The Dow Jones industrial average and S&P 500, which tracks financial stocks, have sunk 10 and 12 percent since Jan. 26, when the indexes reached record highs of 26,616 and 2,872, respectively.

The Dow has lost 2,756 points since then while the S&P has shed 291 points. The Nasdaq has lost 9.7 percent of its value in the same span, falling short of the 10 percent threshold that defines a stock correction.

Investors fear that low unemployment, increasing U.S. growth and rising wages will spur the Federal Reserve to raise interest rates, which would boost the cost of borrowing money. Bond yields have spiked as analysts struggle with an increasingly volatile market.

The Dow closed 1,033 points lower on Thursday, the second day of the week it has experienced a four-digit loss. The Nasdaq lost 274 points on the day (3.9 percent), while the S&P 500 closed with a 100-point loss (3.75 percent).

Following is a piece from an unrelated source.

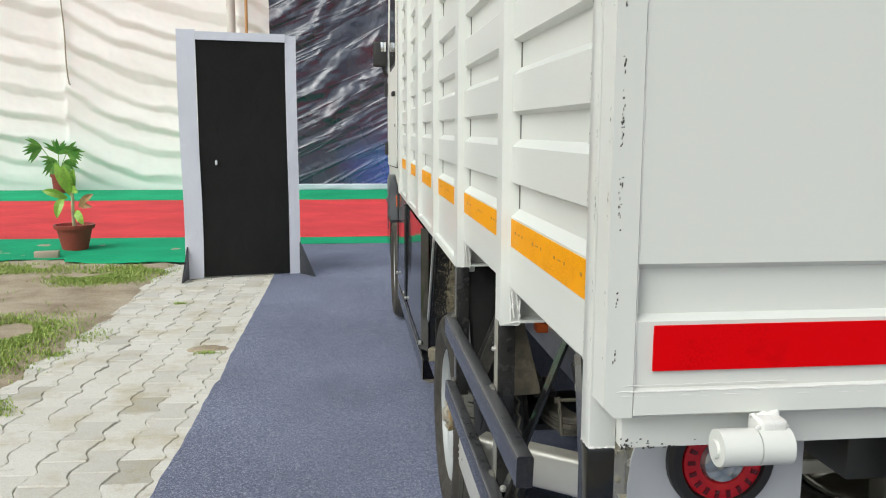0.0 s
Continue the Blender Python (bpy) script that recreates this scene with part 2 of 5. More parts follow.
M_OVERSPRAY = overspray_material()
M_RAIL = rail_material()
M_GUARD = painted("black_mudguard_paint", (0.006, 0.006, 0.006), (0.018, 0.016, 0.012), 0.55, (0.5, 0.9), 6, 0.2, 220, speck=(0.12, 0.11, 0.085), speck_at=0.69, spec=0.12)
# Pale grey for the uprights' lit side; also for the dusty arch bars.
M_PALE_FACE = painted("dusty_and_lit_steel_face", (0.122, 0.121, 0.113), (0.070, 0.067, 0.058), 0.32, (0.45, 0.85), 14, 0.25, 260, metal=0.35, speck=(0.26, 0.25, 0.22), speck_at=0.69, salt=0.20)
M_EDGE = painted("dusty_and_highlit_edge", (0.145, 0.140, 0.124), (0.07, 0.062, 0.048), 0.6, (0.45, 0.8), 40, 0.5, 300, salt=0.2)
# Grey of the strips that paint highlight lines on rails and arch leg.
M_EDGE_SHINE = painted("edge_highlight_grey", (0.17, 0.17, 0.17), (0.08, 0.08, 0.08), 0.42, (0.45, 0.75), 25, 0.3, 260, metal=0.5, salt=0.2)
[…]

Thursday's close is the second time in history the Dow has lost more than 1,000 points in one day. It fell 1,175 points on Monday.

Wall Street is also concerned with aspects of a bipartisan budget deal that would increase federal spending by $300 billion while suspending the debt ceiling for one year.

The Committee for a Responsible Federal Budget warns it would “set the stage for more than $1.5 trillion of new debt over the next decade."

The potential addition to the U.S debt, compounded by the $1.5-trillion GOP tax cuts, has investors worried about increased borrowing costs as interest rates spike.